**STORED DATA**.
────────

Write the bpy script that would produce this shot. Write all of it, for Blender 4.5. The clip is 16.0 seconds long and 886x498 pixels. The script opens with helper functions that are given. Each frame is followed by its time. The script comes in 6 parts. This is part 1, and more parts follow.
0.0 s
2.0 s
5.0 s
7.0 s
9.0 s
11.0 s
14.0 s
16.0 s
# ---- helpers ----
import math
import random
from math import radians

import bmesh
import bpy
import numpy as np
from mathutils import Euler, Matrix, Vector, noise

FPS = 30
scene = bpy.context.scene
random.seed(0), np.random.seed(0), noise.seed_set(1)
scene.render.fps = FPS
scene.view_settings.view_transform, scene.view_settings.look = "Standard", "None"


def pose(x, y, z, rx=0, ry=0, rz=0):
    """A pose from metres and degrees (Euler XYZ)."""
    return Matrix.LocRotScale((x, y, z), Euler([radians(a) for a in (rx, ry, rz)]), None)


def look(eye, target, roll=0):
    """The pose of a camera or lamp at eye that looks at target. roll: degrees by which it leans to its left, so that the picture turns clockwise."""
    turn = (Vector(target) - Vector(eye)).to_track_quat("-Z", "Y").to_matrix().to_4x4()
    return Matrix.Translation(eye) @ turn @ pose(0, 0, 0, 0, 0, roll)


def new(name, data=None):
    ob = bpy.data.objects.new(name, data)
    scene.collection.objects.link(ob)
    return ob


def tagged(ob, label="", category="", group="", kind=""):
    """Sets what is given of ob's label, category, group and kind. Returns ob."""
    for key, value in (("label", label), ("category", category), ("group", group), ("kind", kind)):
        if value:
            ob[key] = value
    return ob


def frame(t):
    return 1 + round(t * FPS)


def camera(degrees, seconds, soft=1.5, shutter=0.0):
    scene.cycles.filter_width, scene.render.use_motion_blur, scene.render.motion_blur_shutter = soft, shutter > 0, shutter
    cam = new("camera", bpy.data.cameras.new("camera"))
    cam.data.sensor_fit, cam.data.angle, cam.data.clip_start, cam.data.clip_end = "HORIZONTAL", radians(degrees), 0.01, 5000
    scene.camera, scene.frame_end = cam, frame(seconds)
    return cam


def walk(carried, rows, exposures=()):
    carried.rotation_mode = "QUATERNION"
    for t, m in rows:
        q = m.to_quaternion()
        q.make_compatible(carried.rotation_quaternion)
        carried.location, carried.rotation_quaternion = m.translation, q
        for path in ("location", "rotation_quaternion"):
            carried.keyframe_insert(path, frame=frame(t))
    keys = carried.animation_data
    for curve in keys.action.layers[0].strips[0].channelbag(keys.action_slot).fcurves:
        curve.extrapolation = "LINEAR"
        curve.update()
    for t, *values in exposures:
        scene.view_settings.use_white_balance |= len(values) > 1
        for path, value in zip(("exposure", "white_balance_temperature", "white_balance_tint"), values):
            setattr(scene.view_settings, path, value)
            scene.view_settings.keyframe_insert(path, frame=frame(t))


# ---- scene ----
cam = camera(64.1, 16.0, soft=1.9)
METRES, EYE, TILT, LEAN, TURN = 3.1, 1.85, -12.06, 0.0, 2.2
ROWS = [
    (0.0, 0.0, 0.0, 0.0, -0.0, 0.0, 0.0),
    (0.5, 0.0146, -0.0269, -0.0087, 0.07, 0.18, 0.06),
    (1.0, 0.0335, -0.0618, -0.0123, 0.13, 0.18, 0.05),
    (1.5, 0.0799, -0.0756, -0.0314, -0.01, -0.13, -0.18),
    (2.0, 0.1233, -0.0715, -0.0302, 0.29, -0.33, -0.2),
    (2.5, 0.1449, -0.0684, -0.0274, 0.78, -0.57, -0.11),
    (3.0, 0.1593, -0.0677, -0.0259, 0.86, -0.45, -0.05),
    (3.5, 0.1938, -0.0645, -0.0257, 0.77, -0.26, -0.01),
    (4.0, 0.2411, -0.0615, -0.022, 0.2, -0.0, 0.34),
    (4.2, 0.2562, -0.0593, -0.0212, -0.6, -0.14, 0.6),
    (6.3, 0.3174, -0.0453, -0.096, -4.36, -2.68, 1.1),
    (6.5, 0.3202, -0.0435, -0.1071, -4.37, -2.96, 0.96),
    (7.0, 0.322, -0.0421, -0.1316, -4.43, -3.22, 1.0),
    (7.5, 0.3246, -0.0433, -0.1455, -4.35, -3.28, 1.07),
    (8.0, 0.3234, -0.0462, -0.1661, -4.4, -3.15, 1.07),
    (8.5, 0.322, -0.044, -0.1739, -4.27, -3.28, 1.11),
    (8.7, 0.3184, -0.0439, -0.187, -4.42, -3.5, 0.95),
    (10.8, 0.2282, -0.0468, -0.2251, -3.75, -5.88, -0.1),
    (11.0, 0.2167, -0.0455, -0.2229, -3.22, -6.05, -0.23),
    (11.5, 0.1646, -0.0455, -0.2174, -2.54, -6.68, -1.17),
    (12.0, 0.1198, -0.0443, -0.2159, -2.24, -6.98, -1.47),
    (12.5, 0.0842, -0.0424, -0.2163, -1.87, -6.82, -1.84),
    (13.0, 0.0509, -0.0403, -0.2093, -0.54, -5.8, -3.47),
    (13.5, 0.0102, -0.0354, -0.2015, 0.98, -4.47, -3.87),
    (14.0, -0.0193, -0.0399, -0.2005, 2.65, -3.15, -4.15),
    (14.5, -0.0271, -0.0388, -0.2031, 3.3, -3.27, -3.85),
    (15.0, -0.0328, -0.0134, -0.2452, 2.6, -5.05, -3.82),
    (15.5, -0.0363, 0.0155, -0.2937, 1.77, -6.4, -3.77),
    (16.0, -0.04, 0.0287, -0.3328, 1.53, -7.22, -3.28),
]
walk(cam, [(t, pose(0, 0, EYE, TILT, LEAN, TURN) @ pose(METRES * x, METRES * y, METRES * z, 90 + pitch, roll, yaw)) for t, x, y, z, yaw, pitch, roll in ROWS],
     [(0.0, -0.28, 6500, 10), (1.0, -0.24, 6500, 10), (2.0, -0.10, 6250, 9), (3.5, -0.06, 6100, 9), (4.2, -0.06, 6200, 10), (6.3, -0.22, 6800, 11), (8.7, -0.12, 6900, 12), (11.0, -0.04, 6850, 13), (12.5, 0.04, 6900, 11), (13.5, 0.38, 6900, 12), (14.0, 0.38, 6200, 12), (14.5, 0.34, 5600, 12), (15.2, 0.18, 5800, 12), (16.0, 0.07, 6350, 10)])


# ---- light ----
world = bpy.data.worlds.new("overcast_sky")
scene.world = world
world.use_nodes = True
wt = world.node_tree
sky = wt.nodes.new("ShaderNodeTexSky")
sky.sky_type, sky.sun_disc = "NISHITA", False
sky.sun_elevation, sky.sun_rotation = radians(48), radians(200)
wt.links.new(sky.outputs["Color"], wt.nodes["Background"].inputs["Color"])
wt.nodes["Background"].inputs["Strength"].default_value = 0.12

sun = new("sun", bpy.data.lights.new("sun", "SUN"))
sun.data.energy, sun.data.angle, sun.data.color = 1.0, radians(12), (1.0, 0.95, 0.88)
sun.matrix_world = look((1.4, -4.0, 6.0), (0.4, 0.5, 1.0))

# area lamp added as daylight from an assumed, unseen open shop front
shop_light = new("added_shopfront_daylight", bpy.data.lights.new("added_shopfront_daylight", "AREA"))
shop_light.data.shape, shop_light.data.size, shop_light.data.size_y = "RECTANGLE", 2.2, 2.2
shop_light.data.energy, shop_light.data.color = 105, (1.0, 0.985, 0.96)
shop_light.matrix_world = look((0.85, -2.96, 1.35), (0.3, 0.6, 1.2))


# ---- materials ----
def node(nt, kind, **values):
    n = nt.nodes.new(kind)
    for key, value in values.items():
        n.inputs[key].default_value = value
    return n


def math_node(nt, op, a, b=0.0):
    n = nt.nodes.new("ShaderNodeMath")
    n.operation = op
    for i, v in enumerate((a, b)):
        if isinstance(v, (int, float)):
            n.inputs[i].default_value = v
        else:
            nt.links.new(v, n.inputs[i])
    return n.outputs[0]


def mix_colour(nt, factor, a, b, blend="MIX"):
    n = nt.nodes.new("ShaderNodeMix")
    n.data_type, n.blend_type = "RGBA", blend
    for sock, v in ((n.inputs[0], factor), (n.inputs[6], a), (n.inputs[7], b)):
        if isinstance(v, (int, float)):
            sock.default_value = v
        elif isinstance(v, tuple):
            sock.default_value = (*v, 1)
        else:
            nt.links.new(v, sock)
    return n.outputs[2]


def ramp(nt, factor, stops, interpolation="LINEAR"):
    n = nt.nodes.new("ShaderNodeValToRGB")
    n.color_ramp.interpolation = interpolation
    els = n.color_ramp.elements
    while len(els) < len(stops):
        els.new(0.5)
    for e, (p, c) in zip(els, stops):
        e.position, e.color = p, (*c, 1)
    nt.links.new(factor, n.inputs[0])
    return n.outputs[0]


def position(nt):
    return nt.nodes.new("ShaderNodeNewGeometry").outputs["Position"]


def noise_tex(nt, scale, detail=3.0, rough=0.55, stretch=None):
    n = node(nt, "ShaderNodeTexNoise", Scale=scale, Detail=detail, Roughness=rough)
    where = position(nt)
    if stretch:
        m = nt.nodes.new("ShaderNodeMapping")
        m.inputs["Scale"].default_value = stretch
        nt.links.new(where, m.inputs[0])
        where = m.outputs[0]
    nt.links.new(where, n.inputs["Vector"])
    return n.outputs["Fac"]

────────

**TASK DESCRIPTION**.
In the lines above, find each one with "Euler" and list it.

**SOLUTION TO THE EXERCISE**.
from mathutils import Euler, Matrix, Vector, noise
    """A pose from metres and degrees (Euler XYZ)."""
    return Matrix.LocRotScale((x, y, z), Euler([radians(a) for a in (rx, ry, rz)]), None)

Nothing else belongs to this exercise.